La Voix du Nord, le 2 juillet 2011.

samedi 2 juillet 2011, par Tilelli

TÉMOIGNAGE

Conseillère spéciale d’Amnesty International chargée des crises et des conflits, Donatella Rovera vient de passer plusieurs mois en Libye. Elle a vécu la période où la crise a viré de la contestation au conflit armé. ...

- Quand êtes-vous allée là-bas ?
« J’ai débarqué le 26 février dans les régions tenues par l’opposition depuis le 21. Kadhafi nous refuse l’accès aux parties du pays qu’il contrôle. Tout l’Est, ainsi que Misrata à l’ouest, étaient aux mains des anti-Kadhafi. La rébellion a vite tourné au conflit armé. Les rebelles se sont fournis en armes en pillant les dépôts. Sans trop savoir les manipuler. Quand j’arrive, c’est pour enquêter sur les cas où la troupe a tiré sur des manifestants. La donne change vite. Kadhafi multiplie les efforts pour reprendre le terrain. Et il ne donne pas dans le détail. »

- Que voulez-vous dire ?
« Quand Misrata est repris en mars, tout le monde est une cible. Les soldats de Kadhafi tirent sans faire de détail à la roquette Grad. Cette arme n’a rien d’un missile pour frappe chirurgicale. Elle est utilisée sans discernement. Les roquettes pleuvent littéralement par dizaines sur des quartiers habités. On tire aussi avec des chars, des mortiers. À Ajdabiya, la population fuit. Soit plus de cent mille habitants, alors dispersés dans le désert, souvent sans refuge. Mais Misrata est sous état de siège, les habitants ne peuvent pas fuir et sont tués par dizaines. À Benghazi, le 19 mars, l’armée avait commencé à frapper quelques heures avant l’intervention française. »

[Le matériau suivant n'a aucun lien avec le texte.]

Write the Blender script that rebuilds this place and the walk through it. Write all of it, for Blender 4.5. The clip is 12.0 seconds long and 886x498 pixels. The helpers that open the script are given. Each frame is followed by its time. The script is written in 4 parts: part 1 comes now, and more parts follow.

- Ajdabiya et Misrata ont été repris par la rébellion...
« La situation n’est pas moins dramatique. La guerre continue. Aujourd’hui, la seule porte de sortie de Misrata reste la mer. Et peu de gens peuvent partir. Les bateaux de l’Office des migrations internationales (OMI) ont du mal à passer. Certains attendent des heures, des jours, au large, à cause des bombardements. Une famille de Nigériens a été tuée en attendant une évacuation. Misrata est une ville de trois cent mille âmes. Là aussi, les déluges de Grad font des ravages. Ces missiles sont truffés de billes de métal, afin d’en multiplier la nocivité. L’armée de Kadhafi y utilise des bombes à fragmentation et des mines antipersonnel, interdites au niveau international. »

- Que font les troupes de Kadhafi au contact des civils ?
« Dans les villes du front, des centaines de jeunes hommes ont été enlevés à domicile. Il s’agit de les empêcher de rejoindre la rébellion. Certains ont été retrouvés abattus, les mains attachées dans le dos. Des soldats gouvernementaux ont été capturés avec, dans leurs téléphones portables, des images de ces exactions. »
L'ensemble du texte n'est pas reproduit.